━━━ Data lines ━━━

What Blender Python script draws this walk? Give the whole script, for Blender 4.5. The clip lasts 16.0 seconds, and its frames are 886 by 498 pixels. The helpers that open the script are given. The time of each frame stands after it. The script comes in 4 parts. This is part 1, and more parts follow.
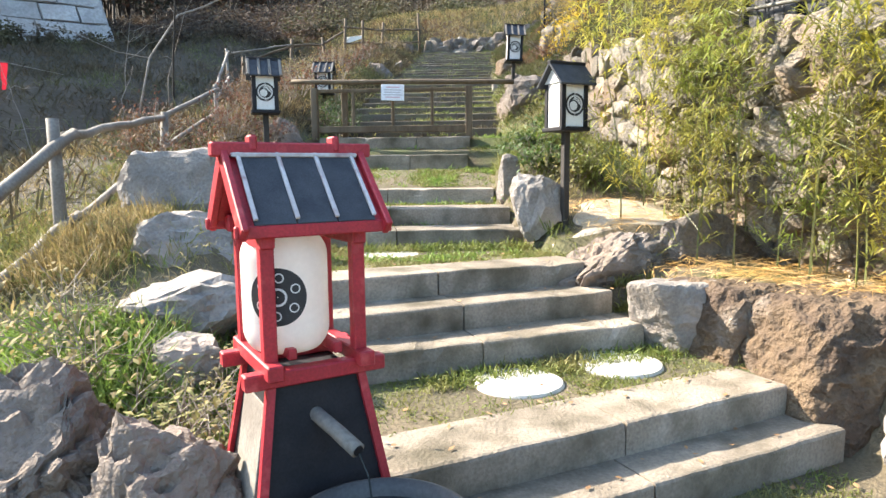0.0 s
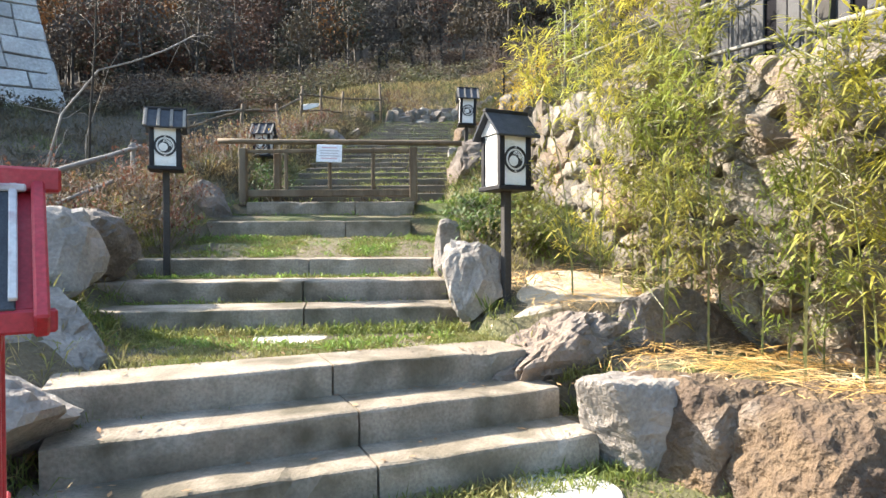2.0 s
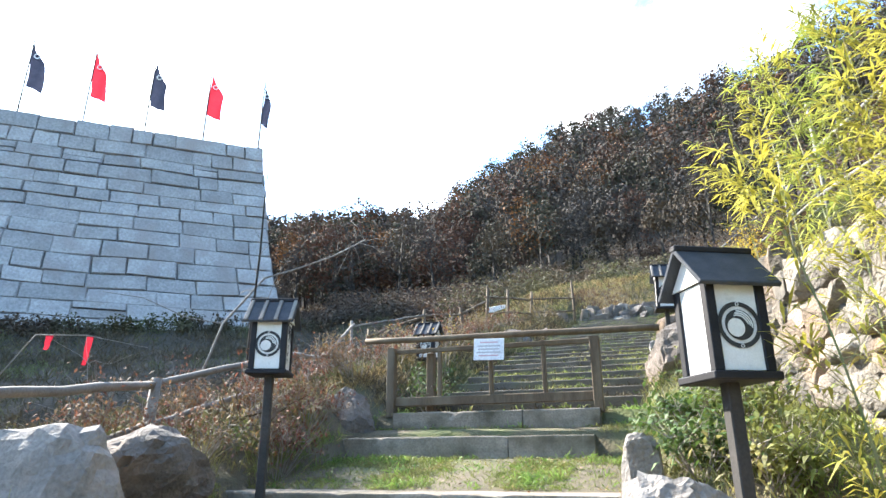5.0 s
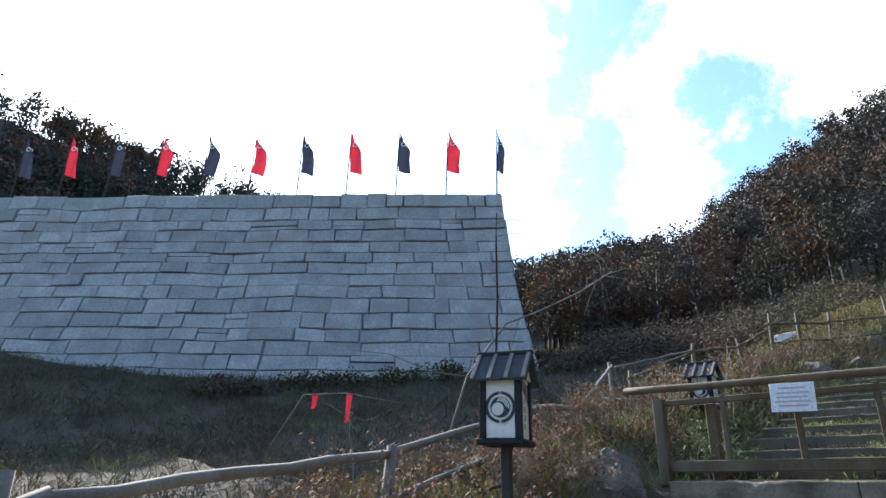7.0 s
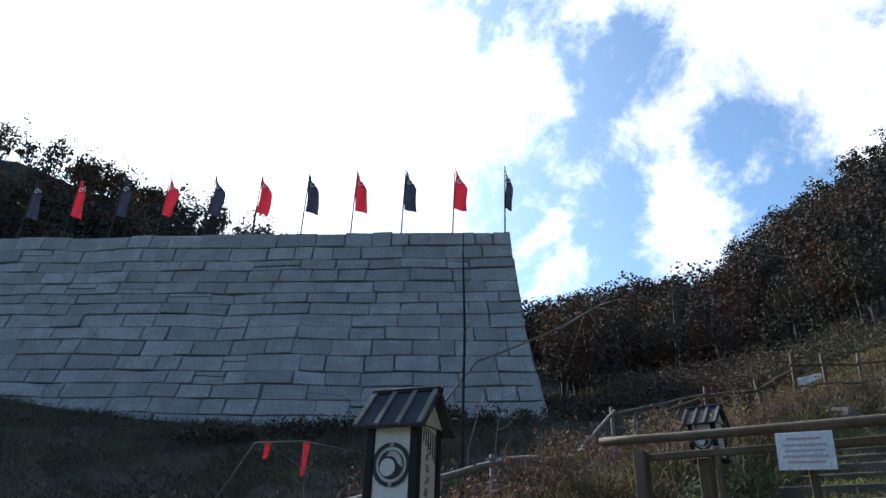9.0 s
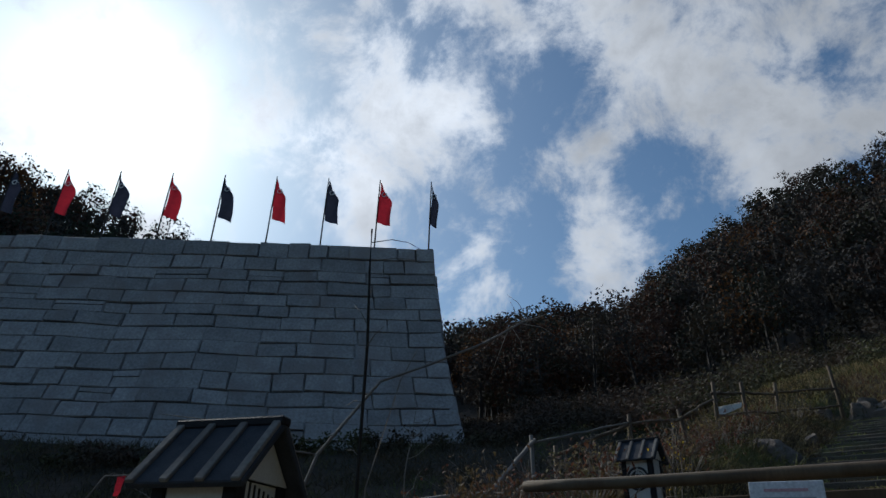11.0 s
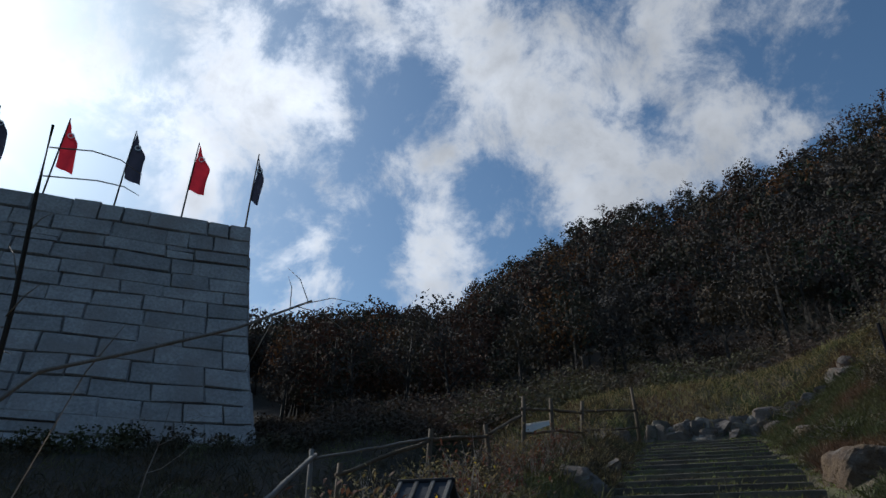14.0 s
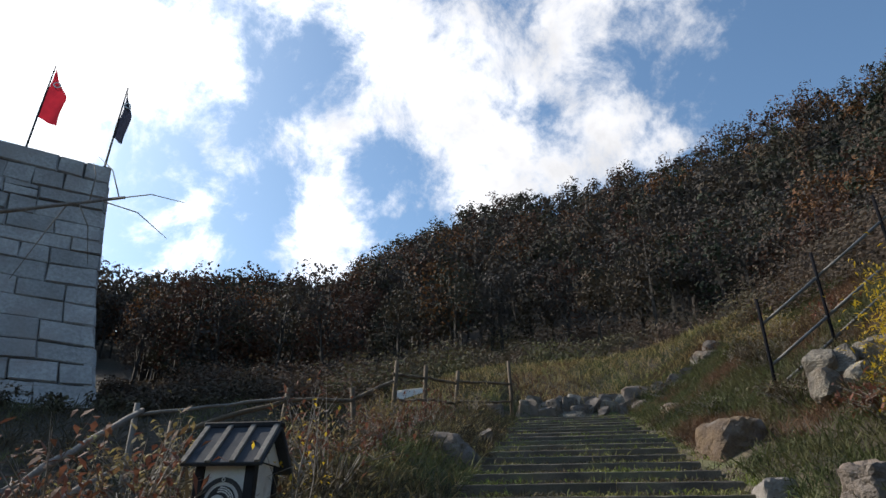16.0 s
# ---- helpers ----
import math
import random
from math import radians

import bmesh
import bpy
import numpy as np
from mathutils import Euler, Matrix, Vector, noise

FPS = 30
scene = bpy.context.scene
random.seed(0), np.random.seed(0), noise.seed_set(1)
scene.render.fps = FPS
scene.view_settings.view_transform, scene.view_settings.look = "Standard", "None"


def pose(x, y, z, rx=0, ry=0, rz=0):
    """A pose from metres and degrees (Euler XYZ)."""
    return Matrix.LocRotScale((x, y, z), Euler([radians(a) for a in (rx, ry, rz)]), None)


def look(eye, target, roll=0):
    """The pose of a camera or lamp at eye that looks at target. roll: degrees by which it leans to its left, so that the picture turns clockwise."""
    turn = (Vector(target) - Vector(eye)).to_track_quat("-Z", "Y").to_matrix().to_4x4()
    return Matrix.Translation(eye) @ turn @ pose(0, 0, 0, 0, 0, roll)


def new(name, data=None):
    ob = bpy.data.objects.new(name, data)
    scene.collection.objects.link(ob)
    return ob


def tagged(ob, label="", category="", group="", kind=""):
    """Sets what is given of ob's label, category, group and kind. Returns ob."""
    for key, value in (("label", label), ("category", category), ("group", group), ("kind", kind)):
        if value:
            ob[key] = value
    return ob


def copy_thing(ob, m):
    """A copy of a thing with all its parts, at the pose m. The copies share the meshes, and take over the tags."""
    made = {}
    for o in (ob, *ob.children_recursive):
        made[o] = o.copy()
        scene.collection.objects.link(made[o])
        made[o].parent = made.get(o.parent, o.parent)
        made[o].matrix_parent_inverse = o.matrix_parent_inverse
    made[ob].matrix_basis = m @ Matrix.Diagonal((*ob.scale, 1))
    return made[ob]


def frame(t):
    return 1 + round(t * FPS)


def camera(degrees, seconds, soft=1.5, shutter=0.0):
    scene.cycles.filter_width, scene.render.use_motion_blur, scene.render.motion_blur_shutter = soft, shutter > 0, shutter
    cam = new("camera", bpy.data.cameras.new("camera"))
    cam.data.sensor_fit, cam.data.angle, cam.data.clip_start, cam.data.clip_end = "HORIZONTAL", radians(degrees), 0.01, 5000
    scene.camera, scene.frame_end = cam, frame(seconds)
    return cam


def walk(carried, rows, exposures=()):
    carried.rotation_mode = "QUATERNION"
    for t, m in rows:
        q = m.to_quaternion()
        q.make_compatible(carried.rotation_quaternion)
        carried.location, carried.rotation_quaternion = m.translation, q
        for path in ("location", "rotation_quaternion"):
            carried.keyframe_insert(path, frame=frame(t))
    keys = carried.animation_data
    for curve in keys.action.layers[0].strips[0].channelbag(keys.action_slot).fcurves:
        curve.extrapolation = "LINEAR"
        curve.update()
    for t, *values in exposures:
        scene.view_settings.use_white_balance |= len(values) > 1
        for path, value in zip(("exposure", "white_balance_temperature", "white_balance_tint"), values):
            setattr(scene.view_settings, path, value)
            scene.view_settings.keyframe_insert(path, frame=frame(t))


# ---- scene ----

━━━

To be done =>
The lines to quote run from the one containing "carried.keyframe_insert(path, frame=frame(t))" through the final line of the material above; please give them exactly, both ends included, and nothing else.

Answer in full =>
            carried.keyframe_insert(path, frame=frame(t))
    keys = carried.animation_data
    for curve in keys.action.layers[0].strips[0].channelbag(keys.action_slot).fcurves:
        curve.extrapolation = "LINEAR"
        curve.update()
    for t, *values in exposures:
        scene.view_settings.use_white_balance |= len(values) > 1
        for path, value in zip(("exposure", "white_balance_temperature", "white_balance_tint"), values):
            setattr(scene.view_settings, path, value)
            scene.view_settings.keyframe_insert(path, frame=frame(t))


# ---- scene ----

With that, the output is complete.